Polemiklere girmiyorum. Çalıştığım çok değerli isimler var. Hemen hemen hepsinde de forma şansı buldum. Bu benim iyi çalıştığımı ve performans gösterdiğim anlamına geliyor. Kimse 15 yılda 15 kupa aldığımı dile getirmiyor. Mevcut kadroda en çok şampiyonluk kazanan oyuncuyum. Hep kötülerde ben varım da şampiyonluklarda ben yok muyum? Her türlü eleştiriye açığım. Fakat bunun da bir dozu var ve saygı-sevgi çerçevesinde olması gerekiyor. Art niyetli olunca buna katılmıyorum.

“HER SEZONLA GURUR DUYUYORUM”
Galatasaray forması ile geçirdiğim her gün benim için en mutlu an... Tek tek ayırt edemem. Her maçın, her anın ayrı bir yeri var. Sadece başarılar değil, kötü sezonlar olsun, performans olarak iyi olmadığım sezonlar olsun... Onlarda bile Galatasaray'da olmaktan gururlu oldum. Galatasaray'da olmaktan her zaman gurur duyum ve duymaya devam edeceğim. Galatasaray demek benim için oksijen, ekmek, su gibi bir şey. Bir ihtiyaç... Galatasaray olmayan bir hayat hiç düşünmedim. Bu bağlılık çocukluğumdan beri devam ediyor. Ölene kadar da devam edecek. Bu camianın içinde olmaktan gururluyum ve mutluyum.

“TEK YÜREK OLUP BEŞİKTAŞ'I YENECEĞİZ”
Geçen hafta Yönetim Kurulu'nun kararı doğrultusunda hoca değişikliğine gidildi. Yeni hocamızla ilk maçımıza Rize karşısında çıktık. İlk yarısını çok iyi oynadık. İstemediğimiz bir puan kaybettik.

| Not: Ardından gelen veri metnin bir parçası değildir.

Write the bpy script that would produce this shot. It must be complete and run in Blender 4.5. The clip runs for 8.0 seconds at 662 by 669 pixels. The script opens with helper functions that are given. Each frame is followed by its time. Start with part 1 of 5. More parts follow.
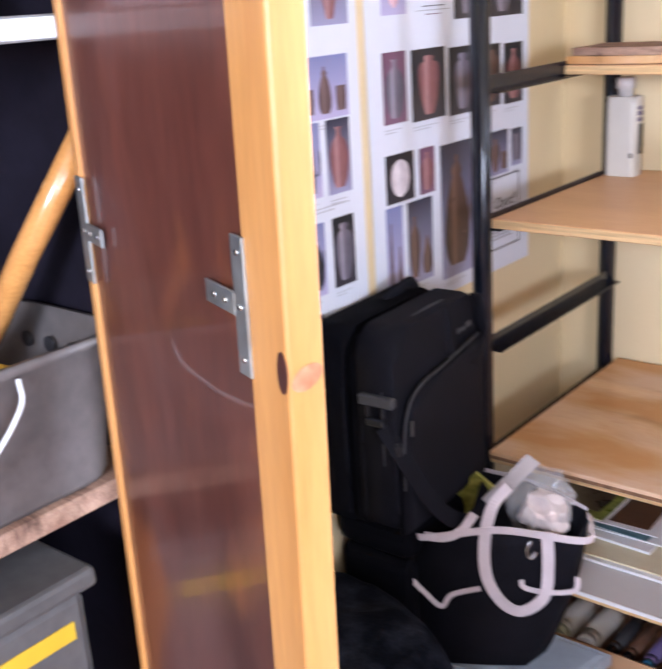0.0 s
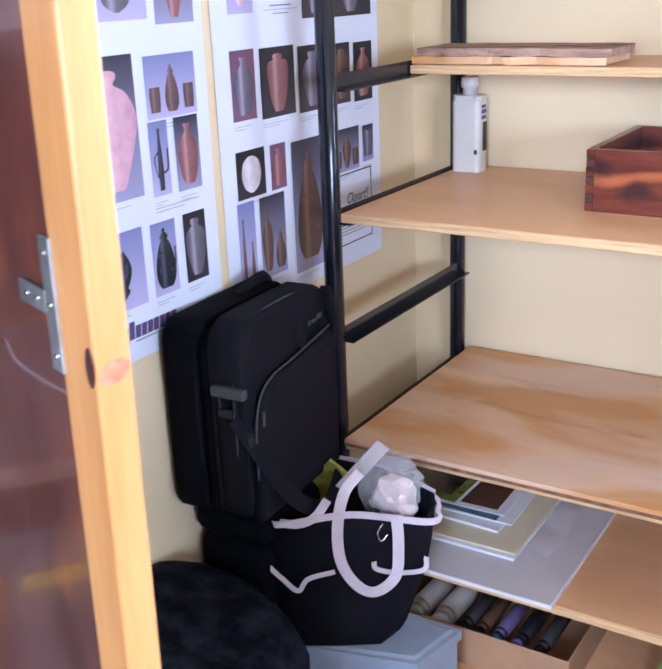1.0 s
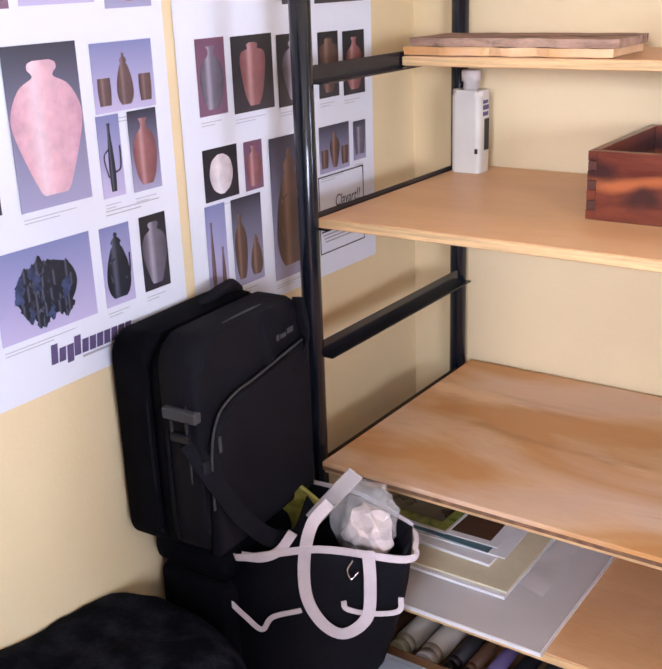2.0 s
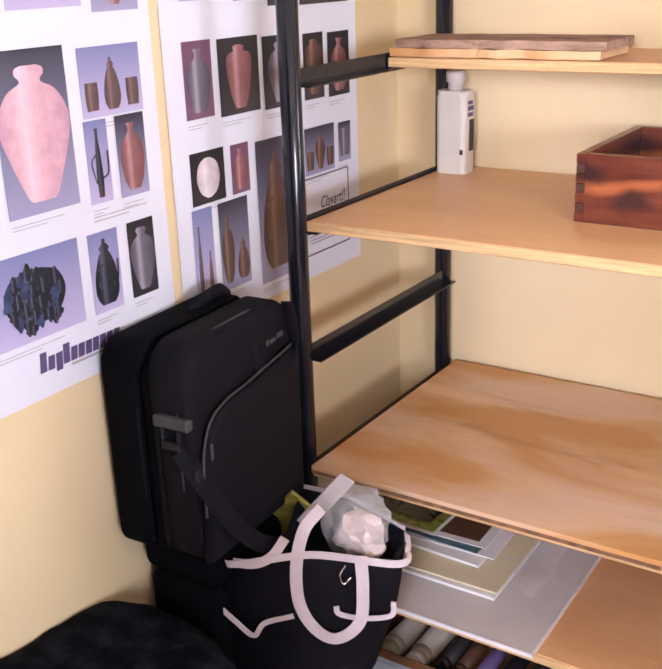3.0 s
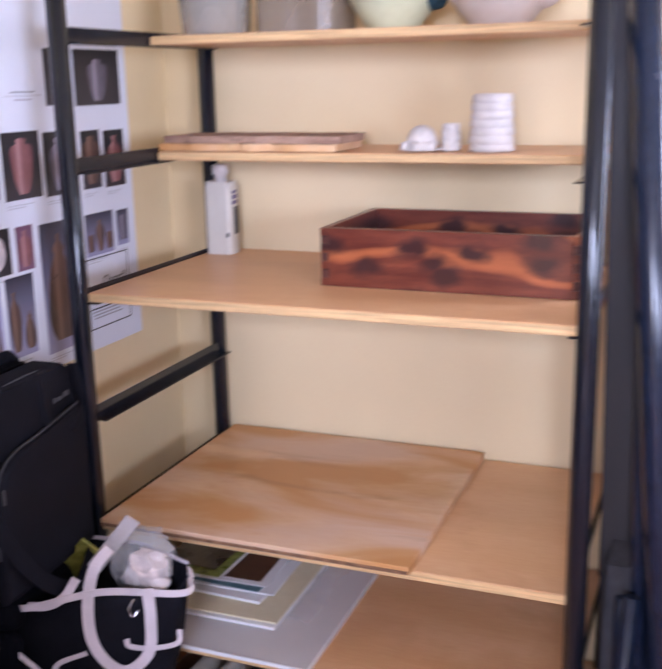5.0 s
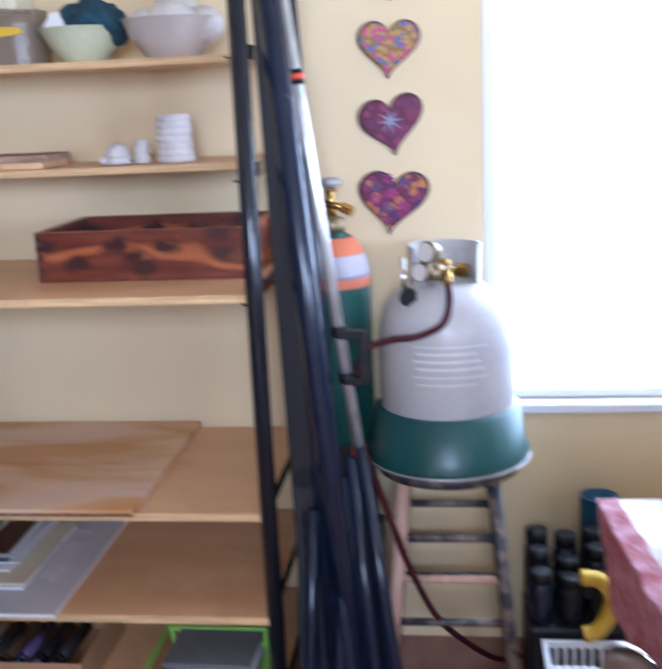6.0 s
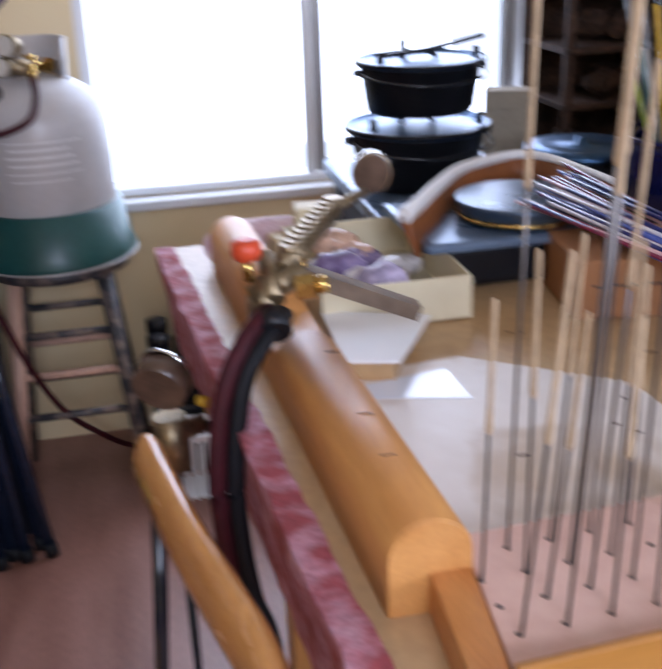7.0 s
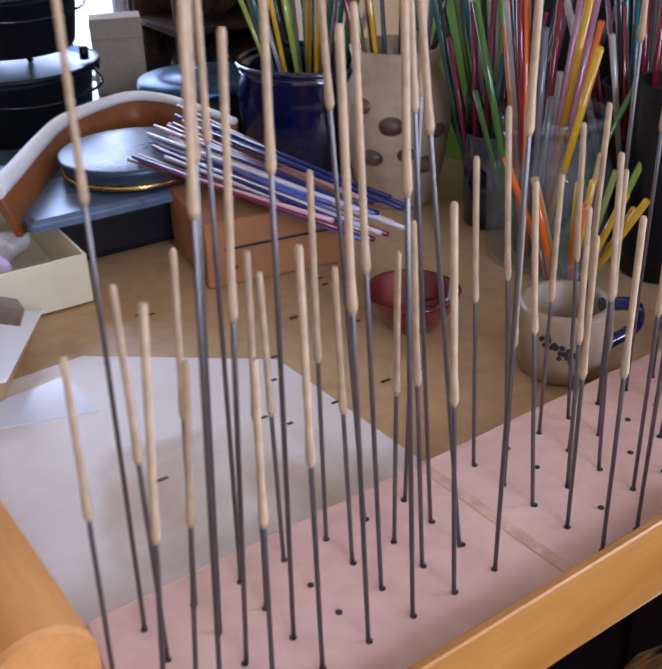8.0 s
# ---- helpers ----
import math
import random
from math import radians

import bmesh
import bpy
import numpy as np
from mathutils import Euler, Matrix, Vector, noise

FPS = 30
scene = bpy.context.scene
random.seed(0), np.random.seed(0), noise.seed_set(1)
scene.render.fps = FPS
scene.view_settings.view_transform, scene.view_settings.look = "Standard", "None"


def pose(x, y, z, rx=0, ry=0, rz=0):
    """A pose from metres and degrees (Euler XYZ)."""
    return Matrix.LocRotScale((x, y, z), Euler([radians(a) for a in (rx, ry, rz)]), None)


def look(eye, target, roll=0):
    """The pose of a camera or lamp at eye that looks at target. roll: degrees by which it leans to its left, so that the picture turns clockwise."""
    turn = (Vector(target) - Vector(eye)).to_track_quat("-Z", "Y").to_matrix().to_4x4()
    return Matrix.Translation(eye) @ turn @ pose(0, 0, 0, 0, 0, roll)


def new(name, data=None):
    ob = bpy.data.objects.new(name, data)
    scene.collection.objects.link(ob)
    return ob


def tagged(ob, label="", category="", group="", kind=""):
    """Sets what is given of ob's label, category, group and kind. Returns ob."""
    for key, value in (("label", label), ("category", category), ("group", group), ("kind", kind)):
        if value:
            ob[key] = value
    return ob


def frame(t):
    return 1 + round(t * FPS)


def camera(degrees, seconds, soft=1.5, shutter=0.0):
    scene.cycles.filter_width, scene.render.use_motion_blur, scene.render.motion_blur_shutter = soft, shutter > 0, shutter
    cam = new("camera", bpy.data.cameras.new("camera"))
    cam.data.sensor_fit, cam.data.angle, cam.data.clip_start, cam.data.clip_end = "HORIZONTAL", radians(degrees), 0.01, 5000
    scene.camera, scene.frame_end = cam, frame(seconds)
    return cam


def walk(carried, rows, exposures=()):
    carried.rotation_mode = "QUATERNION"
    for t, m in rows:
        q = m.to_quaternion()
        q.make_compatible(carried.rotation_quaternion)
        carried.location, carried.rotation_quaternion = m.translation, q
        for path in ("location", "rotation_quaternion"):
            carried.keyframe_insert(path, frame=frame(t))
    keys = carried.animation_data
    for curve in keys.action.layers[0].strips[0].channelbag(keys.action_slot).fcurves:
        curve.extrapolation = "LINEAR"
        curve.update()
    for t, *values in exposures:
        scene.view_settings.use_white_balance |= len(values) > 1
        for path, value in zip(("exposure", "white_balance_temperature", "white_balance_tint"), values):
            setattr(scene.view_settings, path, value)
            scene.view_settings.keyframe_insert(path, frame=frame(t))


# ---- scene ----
cam = camera(36.5, 8.0, soft=1.9, shutter=0.5)
EXPOSURE = ((0, -0.26, 5850, 22), (0.5, -0.22, 5500, 19), (1.0, -0.22, 5150, 20), (1.7, -0.24, 5750, 22), (3, -0.16, 6450, 28), (4.2, -0.18, 6500, 28), (5.5, -0.72, 5150, 31), (6.0, -0.95, 5150, 19), (6.5, -1.36, 5600, 17), (7.2, -1.86, 5800, 25), (8, -1.86, 5600, 26))
PATH = [
    (0, (1.03, -2.14, 1.479), (-0.184, -0.686, 0.837), -3.6),
    (0.5, (1.057, -2.178, 1.479), (0.017, -0.602, 0.819), -2.7),
    (1, (1.092, -2.140, 1.49), (0.073, -0.554, 0.822), -2.3),
    (1.5, (1.091, -1.994, 1.483), (0.023, -0.442, 0.809), -1.8),
    (1.7, (1.108, -1.941, 1.466), (0.017, -0.407, 0.792), -2.1),
    (3, (1.071, -1.947, 1.485), (0.034, -0.384, 0.793), -2.0),
    (3.5, (1.08, -1.949, 1.467), (0.072, -0.364, 0.781), -1.7),
    (4, (1.084, -1.936, 1.459), (0.119, -0.321, 0.781), -1.3),
    (4.2, (1.085, -1.932, 1.458), (0.138, -0.305, 0.784), -1.3),
    (5.3, (1.295, -2.263, 1.459), (0.729, -0.396, 1.021), -1.7),
    (5.5, (1.326, -2.327, 1.463), (0.859, -0.432, 1.026), -2.3),
    (5.8, (1.389, -2.416, 1.461), (1.051, -0.495, 1.016), -2.7),
    (6, (1.442, -2.5, 1.45), (1.194, -0.569, 0.99), -2.7),
    (6.3, (1.539, -2.579, 1.393), (1.424, -0.648, 0.886), -2.4),
    (6.5, (1.568, -2.615, 1.398), (1.573, -0.707, 0.797), -2.6),
    (6.7, (1.587, -2.637, 1.374), (1.719, -0.758, 0.701), -2.7),
    (6.8, (1.592, -2.639, 1.366), (1.794, -0.78, 0.658), -2.7),
    (7, (1.597, -2.637, 1.352), (1.961, -0.829, 0.576), -2.2),
    (7.3, (1.617, -2.605, 1.346), (2.217, -0.9, 0.489), -1.9),
    (7.5, (1.6310, -2.574, 1.341), (2.3760, -0.94, 0.46), -1.4),
    (7.6, (1.6420, -2.563, 1.345), (2.4450, -0.964, 0.451), -1.2),
    (7.8, (1.6700, -2.535, 1.356), (2.5530, -1.0, 0.425), -1.4),
    (7.9, (1.6870, -2.519, 1.354), (2.6030, -1.004, 0.423), -1.4),
    (8, (1.7045, -2.503, 1.354), (2.6225, -0.996, 0.401), -2.0),
]
walk(cam, [(t, look(eye, target, roll)) for t, eye, target, roll in PATH], exposures=EXPOSURE)

# ---------------------------------------------------------------- light
world = bpy.data.worlds.new("sky")
scene.world = world
world.use_nodes = True
wn = world.node_tree
sky = wn.nodes.new("ShaderNodeTexSky")
sky.sky_type, sky.sun_disc = "NISHITA", False
sky.sun_elevation, sky.sun_rotation = radians(48), radians(150)
wn.nodes["Background"].inputs[1].default_value = 0.12
wn.links.new(sky.outputs[0], wn.nodes["Background"].inputs[0])


def lamp(name, kind, energy, m, color=(1, 1, 1), size=None):
    d = bpy.data.lights.new(name, kind)
    d.energy, d.color = energy, color
    if kind == "AREA":
        d.shape, d.size, d.size_y = "RECTANGLE", size[0], size[1]
    if kind == "SUN":
        d.angle = size
    ob = new(name, d)
    ob.matrix_world = m
    return ob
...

Beşiktaş puan olarak önde ve lider durumda. Biz şampiyonluk yarışını hiçbir zaman bırakmayacağız. Bunun için de kendi sahamızda seyircimizle bu maçı kazanmak istiyoruz. Şu an her şey iyi gidiyoruz. Hocamızın verdiği görevleri antrenmanlarda çalışıyoruz. Bizim için önemli bir maç. Puan farkını azaltıp liderlik için Beşiktaş'ı yakalamamız lazım. Antrenmanda yaptığımız tempolu çalışmaları hocamız kime görev verirse sahada en iyi şekilde sahaya yansıtıp kazanmak istiyoruz. Taraftarımızın bize büyük destek vereceğine inanıyoruz. Onların yardımlarıyla bu maçı kazanacağız. Ben takım arkadaşlarıma güveniyorum. Hepimiz tek yürek olup Beşiktaş maçında galibiyet alacağız.

galatasaray.org

Sabri: “Galatasaraylı olmanın gururunu taşıyorum”
 
hic bir baski altinda olmamana ragmen yaptigin rezil ortalardan, sag bek oyuncusu olarak ileri ciktiginda yürüyerek geri dönmenden de gurur duyuyormusun?
 
Yerine kim gelse gömdü.

Lobi, şans vs ama bu adam 2003'den beri bu takımda bir şekilde tutunuyorsa kişisel başarısıdır.

Futbol vs değil konu.
 
10 üzerinden en fazla 4 edecek adam ondan daha beterlerini alan yönetimler sayesinde milyoner oldu. Gerçekten çok iyi olduğu maç sayısı 10 bile değil ama beni deli ettiği maç sayısı çok çok çok fazla.